MATERIAL:
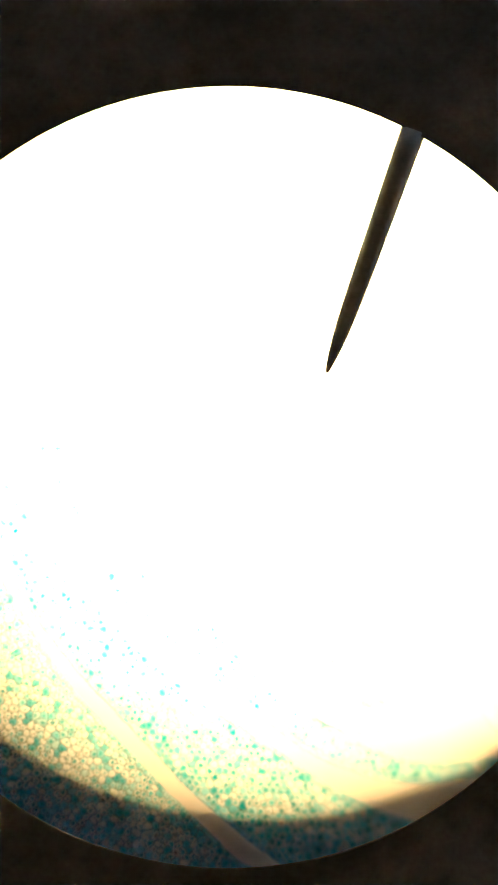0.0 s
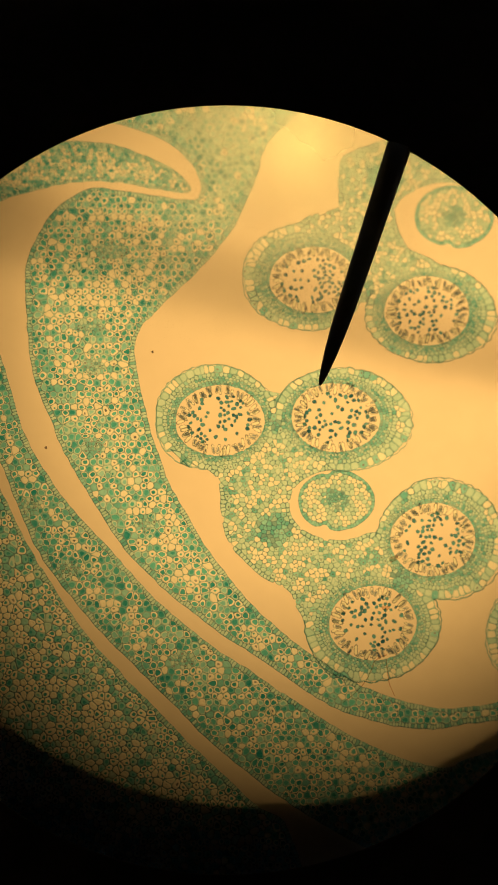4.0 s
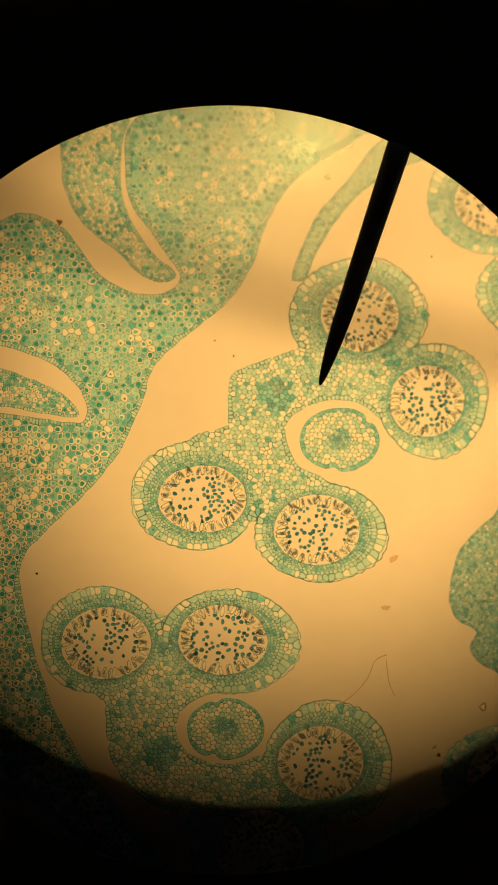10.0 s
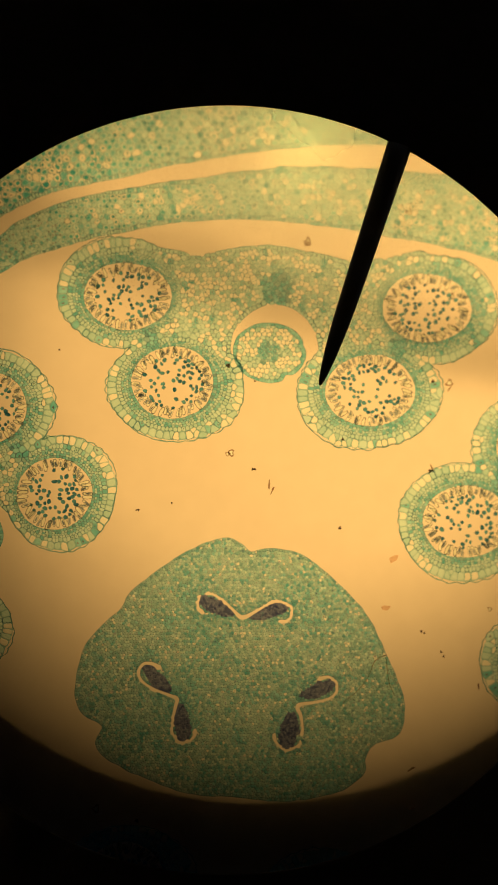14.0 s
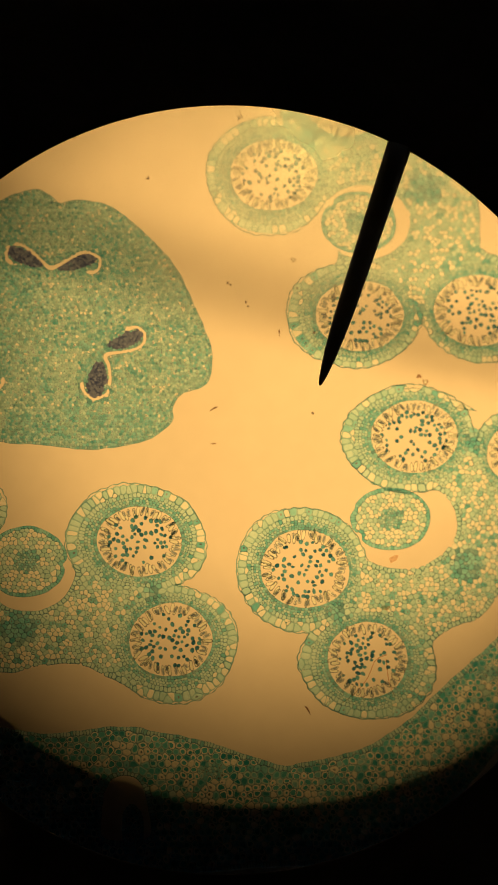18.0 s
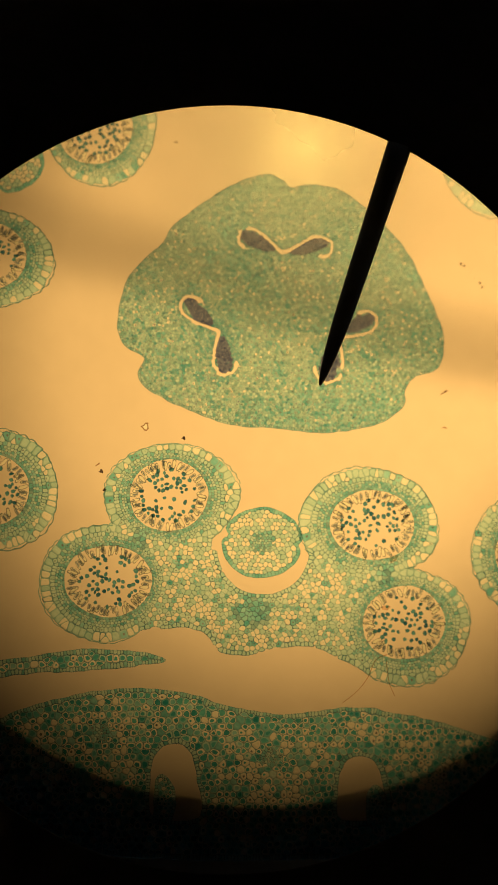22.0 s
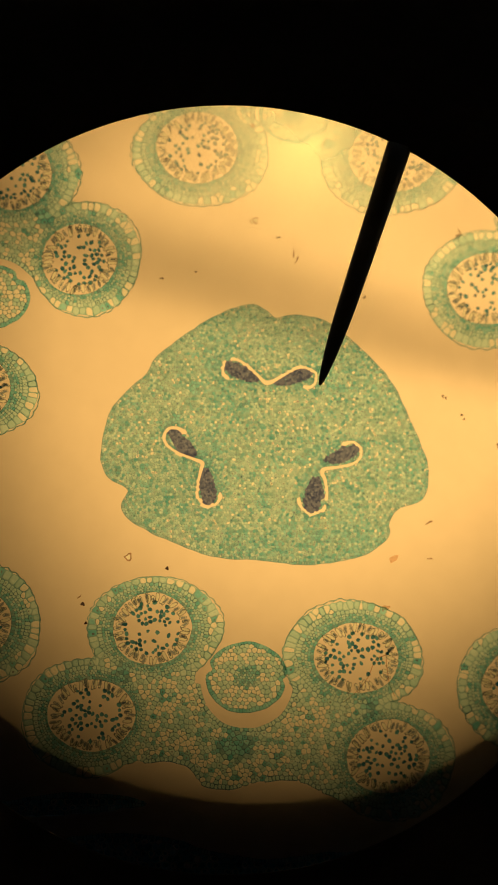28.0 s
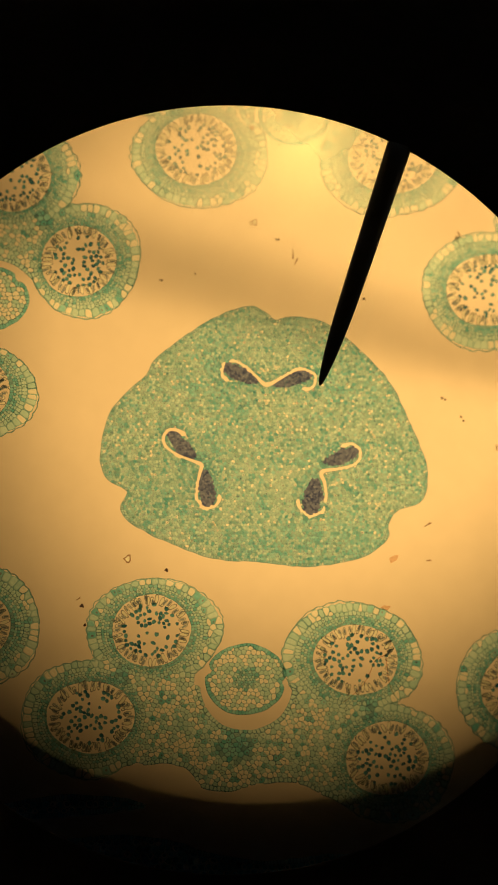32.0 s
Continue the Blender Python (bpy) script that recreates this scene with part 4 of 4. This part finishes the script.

YOUR OBJECTIVE: Reproduce the listing word for word and omit its pictures.

CORRECT ANSWER:
0.0 s
4.0 s
10.0 s
14.0 s
18.0 s
22.0 s
28.0 s
32.0 s
Continue the Blender Python (bpy) script that recreates this scene with part 4 of 4. This part finishes the script.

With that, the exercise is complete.